To start class:
Tell the students there are a total of 32 small blue squares on this poster. Some are hidden under the purple flaps. Let them know that there are the same amount of square hidden under each flap. How many blue squares are hidden under the flaps?
Most of my students noticed that there were 17 exposed blue squares and that meant that 15 were hidden. If there are 5 flaps that means there must be 3 under each flap.
Me: When we don't know the quantity or value of something what do we do?
Student: We use x.
Me: Right a variable. Can we represent this poster as an expression using constants (numbers) and a variable?
The students were able to come up with 5x + 17 = 32, and then noticed that they needed to take exactly the same steps they took when they solved the poster problem above.

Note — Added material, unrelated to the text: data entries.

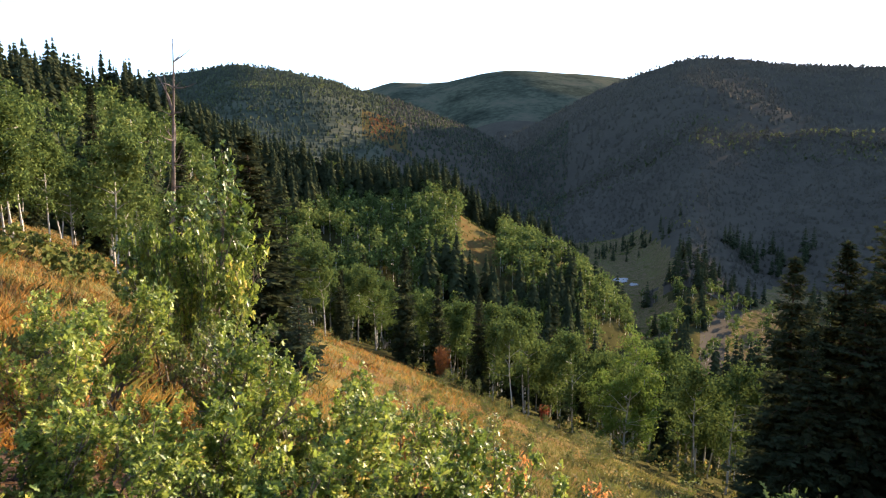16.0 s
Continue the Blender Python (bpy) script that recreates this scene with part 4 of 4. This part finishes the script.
# ------------------------------------------------------------ grass
def grass(name, n, az0, az1, r0, r1, seed, height, label, mat):
    """Standing dry grass as single blades, larger ones farther off."""
    g = np.random.default_rng(seed)
    m = n // 12  # blades stand in tussocks
    az = np.radians(g.uniform(az0, az1, m))
    r = np.exp(g.uniform(math.log(r0), math.log(r1), m))
    k = g.integers(0, m, n)
    size = g.gamma(3.0, 0.33, m)[k]
    spread = 0.05 + 0.012 * r[k]
    x, y = -np.sin(az[k]) * r[k] + g.normal(0, 1, n) * spread, np.cos(az[k]) * r[k] + g.normal(0, 1, n) * spread
    r = r[k]
    u = -x * math.sin(radians(FALL)) + y * math.cos(radians(FALL))
    keep = u < grass_edge(x, y) + 2 * wobble(x, y, 9.0)
    x, y, r, size = x[keep], y[keep], r[keep], size[keep]
    n = len(x)
    h = height * g.uniform(0.5, 1.2, n) * (0.8 + 0.45 * wobble(x, y, 2.0)) * np.clip(size, 0.4, 1.5)
    w = (0.0022 + 0.00055 * r) * g.uniform(0.6, 1.4, n)
    a = g.uniform(0, 2 * np.pi, n)
    base = np.stack([x, y, land(x, y) - 0.03], -1)
    side = np.stack([np.cos(a), np.sin(a), 0 * a], -1) * w[:, None]
    lean = np.stack([g.normal(0, 0.5, n), g.normal(0, 0.5, n), np.ones(n)], -1) * h[:, None]
    v = np.stack([base - side, base + side, base + side * 0.7 + lean * 0.6, base + lean * [1.25, 1.25, 1.0], base - side * 0.7 + lean * 0.6], 1)
    return tagged(new(name, mesh_from(name, v.reshape(-1, 3), np.arange(n * 5).reshape(-1, 5), mat)), label, "grass", kind="stuff")


grass("dry_grass", 190000, 2, 70, 4.5, 80, 121, 0.15, "golden orange dry grass on the slope", M_GRASS)
grass("dry_grass", 85000, 62, 104, 4.5, 90, 122, 0.20, "yellowing green grass on the slope", M_GRASS_OLIVE)
grass("dry_grass", 85000, 96, 150, 4.5, 90, 123, 0.20, "orange dry grass below the oaks", M_GRASS)
grass("dry_grass", 26000, 95, 150, 4.5, 90, 124, 0.26, "greenish grass among the dry grass", M_GRASS_OLIVE)


def litter(n, az0, az1, r0, r1, seed, size, mat, label):
    """Fallen leaves lying on the bare soil."""
    global rng
    keep, rng = rng, np.random.default_rng(seed)
    x, y, g = strewn(n, az0, az1, r0, r1, seed)
    near = wobble(x, y, 0.35) + 0.6 * wobble(x, y, 1.1, 3.0) > -0.35
    x, y = x[near], y[near]
    me = leaves("leaf_litter", np.stack([x, y, land(x, y) + 0.03 + g.uniform(0, 0.03, len(x))], -1), size, "long", mat, 0.75)
    rng = keep
    return tagged(new("leaf_litter", me), label, "leaves", kind="stuff")


litter(9000, -16, 11, 4.2, 11.5, 131, 0.06, M_TAWNY, "tawny fallen leaves on the trail")
litter(5000, -34, 8, 3.2, 10, 132, 0.06, M_DRY, "brown fallen leaves on the soil under the oaks")
litter(4000, 100, 140, 3.2, 9, 133, 0.06, M_TAWNY, "tawny fallen leaves under the oaks")
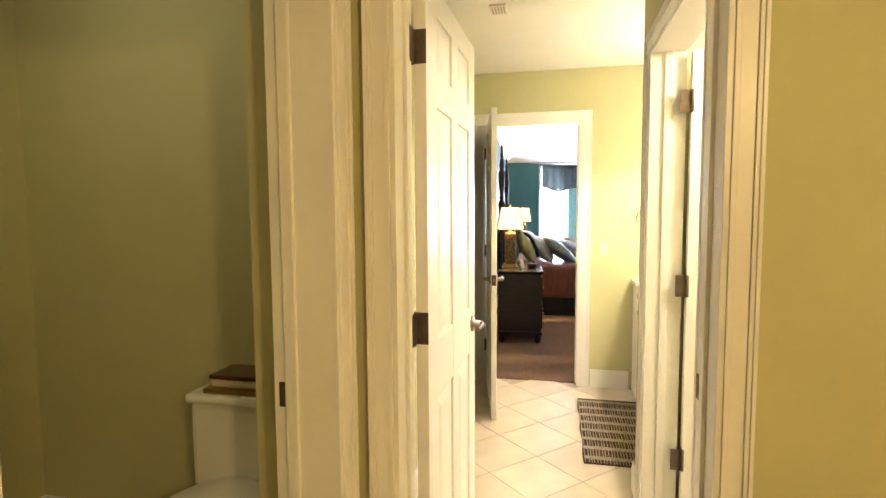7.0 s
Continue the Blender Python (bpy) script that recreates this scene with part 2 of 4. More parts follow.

Me: Do you see the "bubbles"? What do you notice about the bubbles?
Student: They have the same things inside them.
Me: Let's use this information to write an equation.
With a little prodding the students came up with 2(2x+5) + x + 7 = 32
As we wrote each line of the solution, we made the connection with the poster to see where the numbers were coming from.
Taking Things Up a Notch:
Show the students this poster (without the algebra at first) and ask if they can determine how many squares are hidden under each flap.
They need to know that both posters have the same amount of small blue squares on them and the same amount are hidden under each purple flap.
All of my students used trial and error for this at first. But then as a class we were able to solve with algebra. I like that after we finish the algebra, we are able to lift a flap to see if we're right.
Now It's the Students' Turn:
I put students into groups of 2 to 3 and had them create their own posters. The requirements were:
1) There must be the same number of small squares on each poster.
2) There must be the same number of small squares hidden under each flap.
3) Each poster must have a different amount of flaps.
I also wanted them to have "bubbles" on at least one of their posters.
The last image is very interesting. The students and I had a nice discussion about it. At first they said the answer was 1. I agreed. But then I asked if it could be 2. They agreed. 3? 4? 5? Why? How can we write what all the answers are? What does this look like algebraically?
I enjoy this activity. It's such a concrete way to talk about equations, the distributive property, combining like terms, and even consistent and inconsistent systems. Next time I will focus more on the "why" on the poster requirements.
1) The posters must have the same amount of small squares. Why? What would happen if they didn't?
2) There must be the same number of squares under each flap. Why? What would happen if they didn't?
3) There must be different amount of flaps on each poster? Why? What would happen if they did?